A practical routine is to review your worksheet once per quarter and again before major seasonal periods. Also recalculate before making three common decisions: launching a new product line, raising prices, or committing inventory to one marketplace more heavily than another.
To make this easy, keep a small checklist:
- Update your actual average sale price by marketplace.
- Update your actual shipping and packaging cost.
- Review your last 90 days of returns and claims.
- Estimate your ad spend as a percentage of sales.
- Re-allocate monthly fixed platform costs across expected order volume.
- Compare net profit per order and monthly profit side by side.

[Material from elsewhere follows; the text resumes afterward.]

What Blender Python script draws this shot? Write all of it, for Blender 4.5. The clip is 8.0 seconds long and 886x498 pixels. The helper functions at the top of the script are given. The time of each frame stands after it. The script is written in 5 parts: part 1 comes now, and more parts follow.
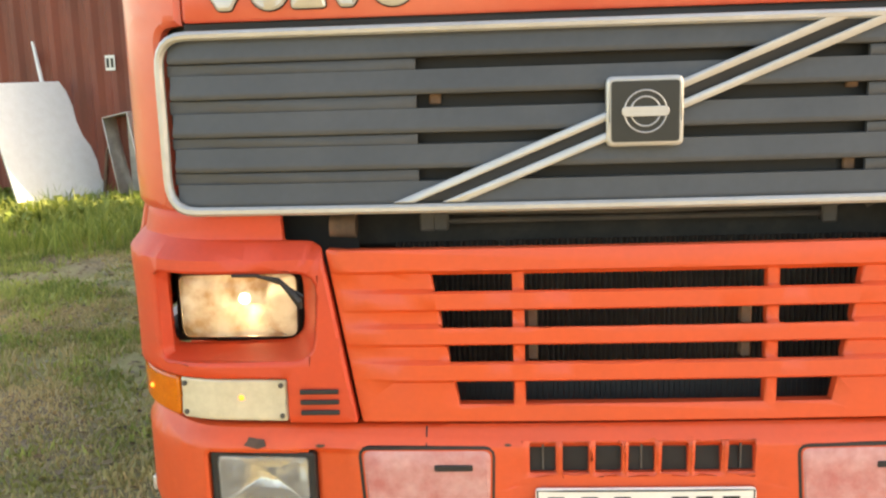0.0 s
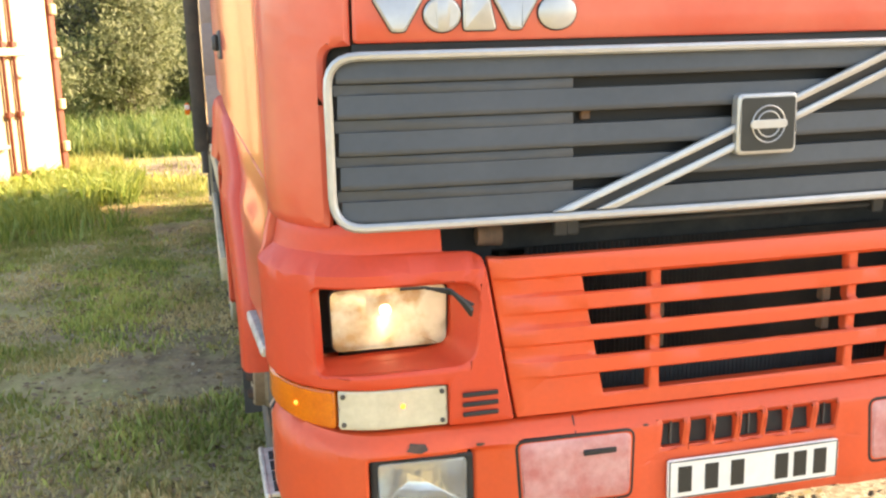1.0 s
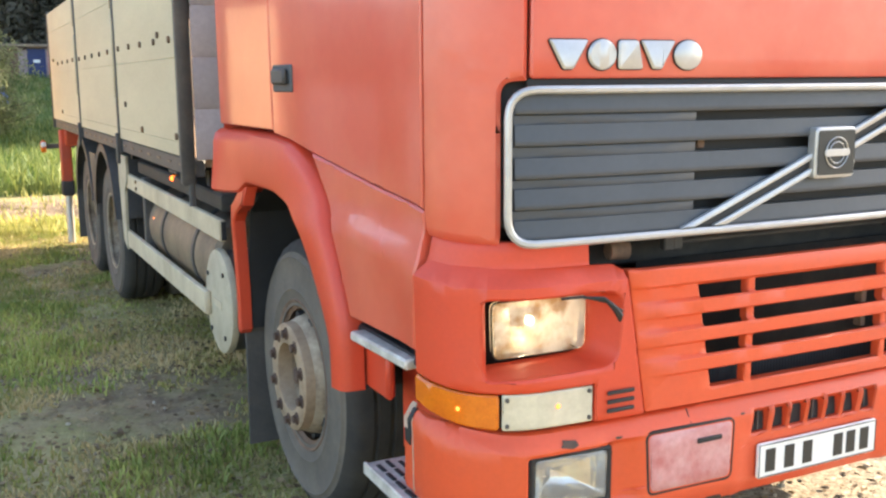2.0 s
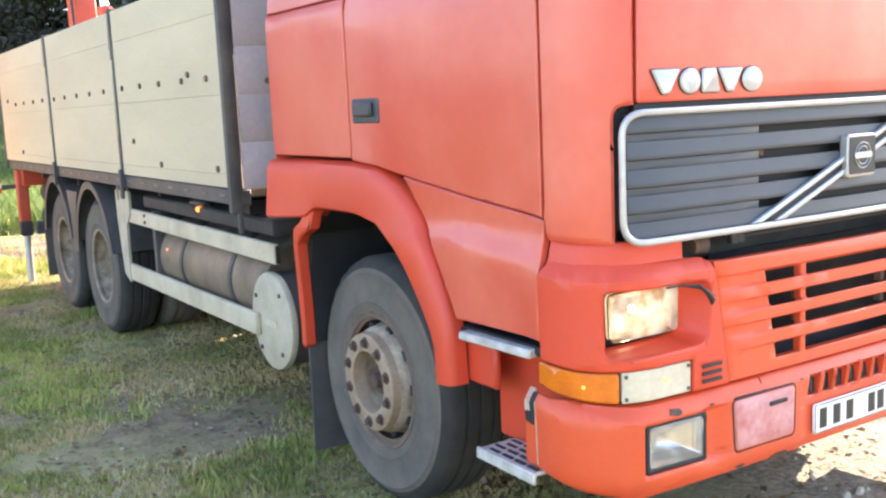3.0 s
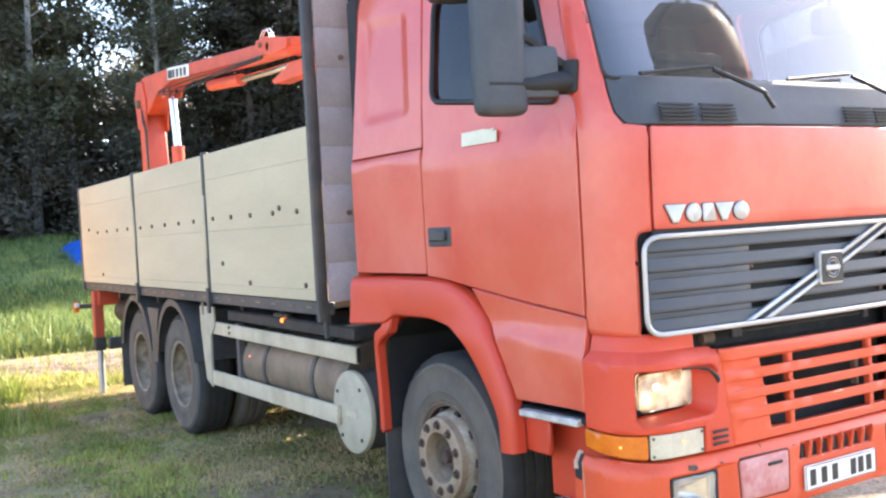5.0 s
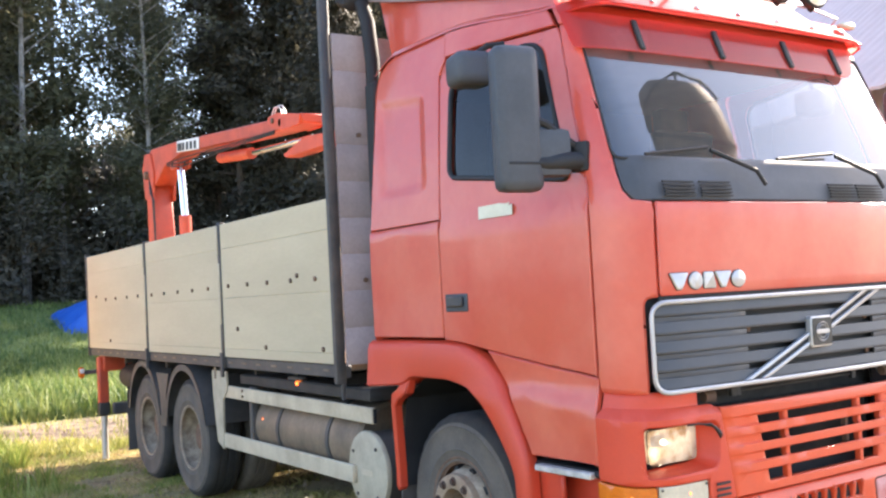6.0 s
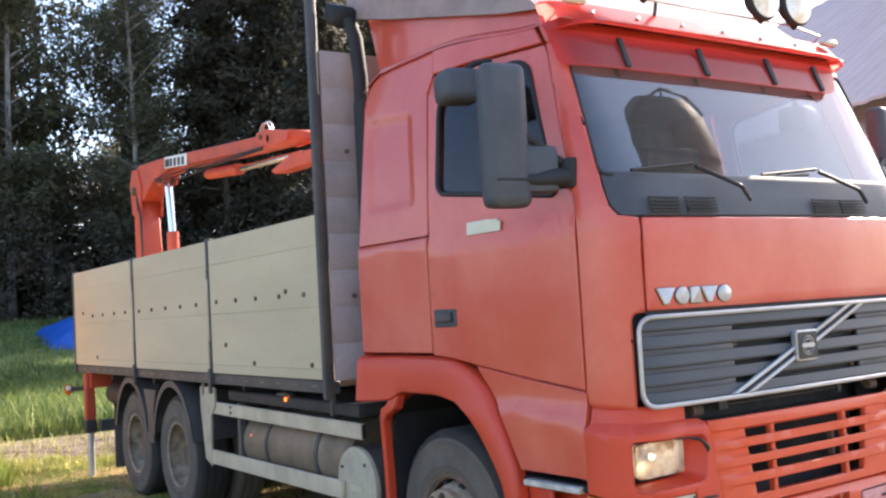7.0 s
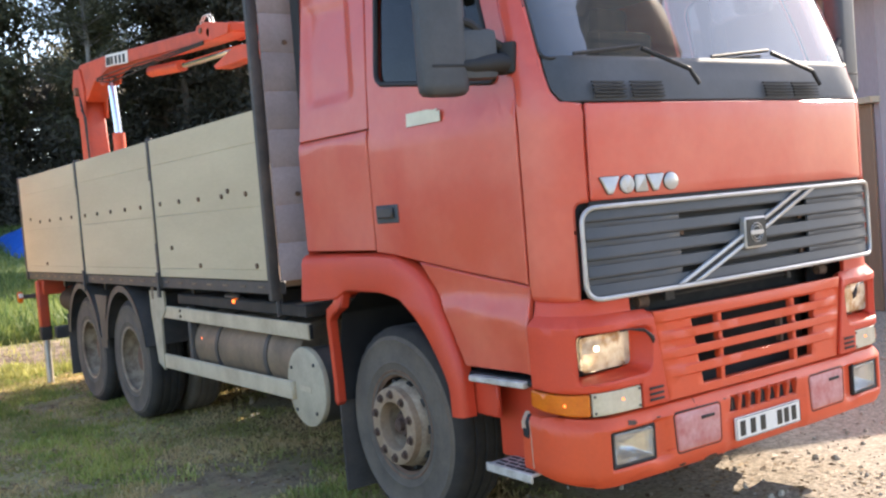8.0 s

- Decide whether to stay, scale, reduce, or test another channel.
The best marketplace for sellers is rarely fixed forever. It changes with your catalog, your operations, and the platforms themselves. Treat this as a living business tool, not a one-time answer. If you maintain a clear worksheet and update it whenever rates or benchmarks move, you will make calmer and more profitable marketplace decisions.